**Task description:** Exactly the lines from the opening of the records through the line containing "return poly +" should be copied, with both included.

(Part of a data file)
########################################

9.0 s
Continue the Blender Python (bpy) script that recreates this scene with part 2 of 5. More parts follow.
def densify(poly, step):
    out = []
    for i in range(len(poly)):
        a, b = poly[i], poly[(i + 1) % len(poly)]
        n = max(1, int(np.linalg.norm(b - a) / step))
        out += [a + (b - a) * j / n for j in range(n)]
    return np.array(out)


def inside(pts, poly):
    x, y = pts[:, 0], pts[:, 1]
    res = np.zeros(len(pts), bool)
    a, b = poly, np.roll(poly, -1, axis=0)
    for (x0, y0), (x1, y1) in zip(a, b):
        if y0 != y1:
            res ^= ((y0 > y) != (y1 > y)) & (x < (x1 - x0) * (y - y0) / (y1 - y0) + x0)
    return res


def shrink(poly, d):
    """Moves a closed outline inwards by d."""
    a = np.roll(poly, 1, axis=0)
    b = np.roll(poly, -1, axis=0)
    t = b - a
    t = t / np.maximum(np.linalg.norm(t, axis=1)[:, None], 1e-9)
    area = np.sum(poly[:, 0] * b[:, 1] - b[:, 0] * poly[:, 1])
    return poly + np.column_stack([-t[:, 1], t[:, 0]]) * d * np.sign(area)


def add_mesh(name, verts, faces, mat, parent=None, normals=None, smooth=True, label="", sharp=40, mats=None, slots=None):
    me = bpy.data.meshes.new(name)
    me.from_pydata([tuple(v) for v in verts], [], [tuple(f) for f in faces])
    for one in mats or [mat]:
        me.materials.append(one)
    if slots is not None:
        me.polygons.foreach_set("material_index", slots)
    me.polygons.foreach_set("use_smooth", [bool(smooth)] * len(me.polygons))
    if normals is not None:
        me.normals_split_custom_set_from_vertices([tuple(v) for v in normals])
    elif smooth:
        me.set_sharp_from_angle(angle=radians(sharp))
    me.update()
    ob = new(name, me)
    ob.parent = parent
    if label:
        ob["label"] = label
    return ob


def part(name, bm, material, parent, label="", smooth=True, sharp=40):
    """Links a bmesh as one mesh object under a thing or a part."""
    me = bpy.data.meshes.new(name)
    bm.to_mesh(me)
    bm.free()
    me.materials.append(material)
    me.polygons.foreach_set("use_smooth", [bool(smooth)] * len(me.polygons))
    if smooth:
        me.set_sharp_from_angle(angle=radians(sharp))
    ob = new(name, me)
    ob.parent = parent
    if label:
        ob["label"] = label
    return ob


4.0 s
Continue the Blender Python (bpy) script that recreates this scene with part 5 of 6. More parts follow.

########################################

**Result:**
9.0 s
Continue the Blender Python (bpy) script that recreates this scene with part 2 of 5. More parts follow.
def densify(poly, step):
    out = []
    for i in range(len(poly)):
        a, b = poly[i], poly[(i + 1) % len(poly)]
        n = max(1, int(np.linalg.norm(b - a) / step))
        out += [a + (b - a) * j / n for j in range(n)]
    return np.array(out)


def inside(pts, poly):
    x, y = pts[:, 0], pts[:, 1]
    res = np.zeros(len(pts), bool)
    a, b = poly, np.roll(poly, -1, axis=0)
    for (x0, y0), (x1, y1) in zip(a, b):
        if y0 != y1:
            res ^= ((y0 > y) != (y1 > y)) & (x < (x1 - x0) * (y - y0) / (y1 - y0) + x0)
    return res


def shrink(poly, d):
    """Moves a closed outline inwards by d."""
    a = np.roll(poly, 1, axis=0)
    b = np.roll(poly, -1, axis=0)
    t = b - a
    t = t / np.maximum(np.linalg.norm(t, axis=1)[:, None], 1e-9)
    area = np.sum(poly[:, 0] * b[:, 1] - b[:, 0] * poly[:, 1])
    return poly + np.column_stack([-t[:, 1], t[:, 0]]) * d * np.sign(area)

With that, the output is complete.